Given there are too many possible dimensions, it is hard to be represented in Either.

def readScalar: Future[Float]
def read1DArray: Future[Array[Float]]
def read2DArray: Future[Array[Array[Float]]]
def read3DArray: Future[Array[Array[Array[Float]]]]

We probably want the ability to work with n-dimensional Tensors / Arrays, right?

Atry commented

That's the purpose of this issue

Yeah - I was trying to say that we can't explicitly give read2DArray,read3DArray, etc. since we want the ability to work with any number of dimensions.

Atry commented

If we want to avoid read2DArray, read3DArray, then a type class for arbitrary dimensions is required.

def read[Out](implicit tensorReader: TensorReader[Out]): Future[Out]
// Usage

tensor1.read[Float]
tensor2.read[Seq[Array[Float]]
tensor3.read[Vector[List[Array[Float]]]

Okay I'll give that a try!

Atry commented

Another option is returning an Any. It is not type safe on dimensions but it can be understood since Tensor is not type safe on dimensions as well.

Yeah I was originally thinking something like Array[Either[Float, Array[A]]] forSome {type A}

Atry commented

Either has to be recursive

def read: T forSome { type T <: Either[Float, Array[T]] }
Atry commented

However it is very inefficient to create an Array[Left[Float]].

So if the user is calling toArray, they probably want a result of type Array[Array[...Array[Float]...], right? So any use of Either type or custom class doesn't really solve the problem, right? And if we return Any, that's also no good:

def f : Any = {Array(2,3)}
var y = f;
y(0)
//error: scala.this.Any does not take parameters

and we have a similar problem if we use Array[Any].

I see why they only defined Array.ofDim for up to 5 arguments.

relevant: https://stackoverflow.com/questions/30623062/6-or-more-dimensional-arrays-in-scala

Atry commented

In this:

def reshapeArray(a: Any, b:Array[Int]): Any = {
  if (b.length == 1) {
    a.asInstanceOf[Array[Any]]
  } else {
    val last = b(b.length - 1)
    val oneReduced = Array.tabulate(last)(i => a.asInstanceOf[Array[Any]].slice(i*last, (i+1)*last))
    reshapeArray(oneReduced, b.slice(0, b.length-1))
  }
}

def toArray: Future[Any] = {
  flatArray.flatMap((z) => Future {reshapeArray(z,shape)})
}

I'm running into problems with

[error]  found   : Any
[error]  required: com.thoughtworks.tryt.covariant.TryT[com.thoughtworks.continuation.UnitContinuation,Any]

Is this related to your version of Future instead of scala.concurrent.Future?

Atry commented
flatArray.map { z => reshapeArray(z, shape) }

Try map.

Thanks - that indeed does compile.

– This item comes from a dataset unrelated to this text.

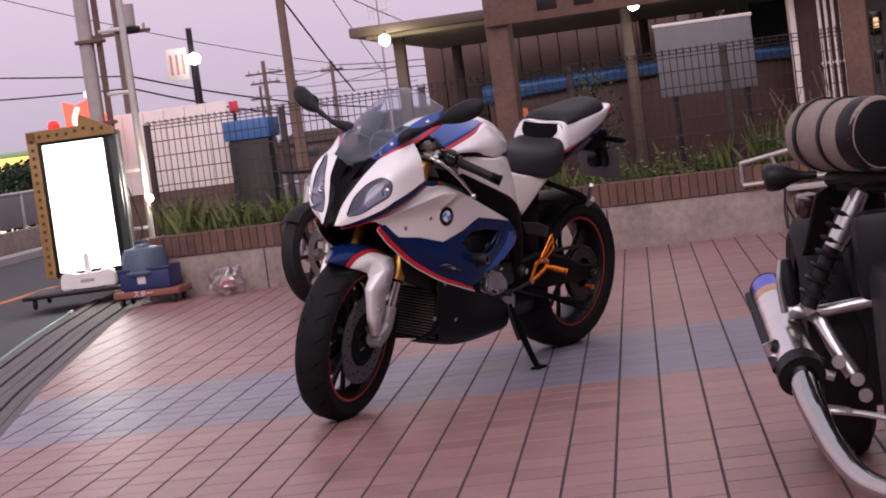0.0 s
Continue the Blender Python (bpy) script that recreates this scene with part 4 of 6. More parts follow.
# ---- sport motorcycle, built upright round its rear tyre's contact point: x forward, y to its left ----
PAINT_WHITE = shader("white_paint", (0.80, 0.78, 0.76), 0.24, vary=0.03, scale=4, coat=0.6)
PAINT_SILVER = shader("pearl_paint", (0.80, 0.75, 0.70), 0.26, 0.08, vary=0.04, scale=4, coat=0.6)
# one blue paint in two tones, shade and light put into the colours
PAINT_BLUE_SHADED = shader("blue_paint", (0.0032, 0.015, 0.074), 0.2, vary=0.04, scale=4, coat=0.2, spec=0.15)
PAINT_BLUE_LIT = shader("lit_blue_paint", (0.022, 0.075, 0.31), 0.25, vary=0.04, scale=4, coat=0.3)
PAINT_RED = shader("red_paint", (0.55, 0.010, 0.016), 0.28, vary=0.04, scale=4, coat=0.25)
SATIN_BLACK = shader("satin_black", (0.0036, 0.0033, 0.0035), 0.42, vary=0.15, scale=20, spec=0.05)
BEAK_BLACK = shader("beak_black", (0.004, 0.004, 0.0045), 0.14, spec=0.06)
BELLY_BLACK = shader("belly_black", (0.0062, 0.005, 0.0058), 0.45, vary=0.2, scale=12, spec=0.12)
RUBBER = shader("tyre_rubber", (0.0085, 0.008, 0.0085), 0.7, vary=0.35, scale=14, bump=0.3, bscale=200, spec=0.15)
SEAT_VINYL = shader("seat_vinyl", (0.018, 0.017, 0.020), 0.6, vary=0.15, scale=20, bump=0.35, bscale=350, spec=0.25)
MIRROR_BLACK = shader("mirror_black", (0.010, 0.010, 0.012), 0.55, vary=0.12, scale=25, bump=0.15, bscale=500, spec=0.25)
GOLD = shader("gold_anodised", (0.62, 0.34, 0.09), 0.28, 0.9, vary=0.1, scale=20)
ORANGE_GOLD = shader("orange_anodised", (0.75, 0.20, 0.02), 0.3, 0.85, vary=0.1, scale=20)
CHROME = shader("polished_metal", (0.75, 0.74, 0.73), 0.14, 1.0, vary=0.05, scale=20)
SILVER_CAST = shader("cast_alloy", (0.42, 0.41, 0.39), 0.42, 0.8, vary=0.15, scale=25, bump=0.15)
DISC = shader("brake_disc", (0.16, 0.15, 0.15), 0.4, 0.9, vary=0.2, scale=30)
RIM_BLACK = shader("rim_black", (0.007, 0.0065, 0.007), 0.4, spec=0.25)
RED_LINE = shader("red_rim_tape", (0.45, 0.03, 0.02), 0.4)
REFLECTOR = shader("headlight_reflector", (0.85, 0.84, 0.86), 0.12, 0.95, vary=0.1, scale=30)
HOUSING = shader("headlight_housing", (0.115, 0.13, 0.175), 0.25, 0.25, vary=0.15, scale=20, coat=0.4)
LAMP_GLASS = shader("headlight_inner_lens", (0.23, 0.235, 0.27), 0.35, 0.0, vary=0.15, scale=25, coat=0.4)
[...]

Now to write tests (and actually have them pass) 😄

Atry commented

Hint: you can use grouped.toArray / grouped.toSeq instead of tabulate and slice.

Noted about grouped.

In writing some tests I ran into some runtime problems regarding types. I've fixed that, but again I'm running into the same problem, i.e. flatArray returns a thoughtworks Future, but I can't seem to either pass that as an argument to reshapeArray, nor can I write a callback on such a thing. map and flatMap don't seem to work.

I'm getting:

found   : com.thoughtworks.future.Future[Array[_]]
[error]     (which expands to)  com.thoughtworks.future.opacityTypes.Future[Array[_]]
[error]  required: Array[_]

map works with scala.concurrent.Future. I can't see any relevant examples in the documentation.

Atry commented

According the this Scaladoc, you need imports to make map and flatMap available

That is already imported in Tensors.scala.

Atry commented

The error message looks like you are calling a function that accepts an Array while you provides a Future[Array[_]]. Try asking the question on StackOverflow with a minimal reproducible example.

Atry commented

Working with Future or other monadic data type is difficult, because you have to use nested higher ordered functions everywhere.

You can use Each or Dsl.scala to ease the problem.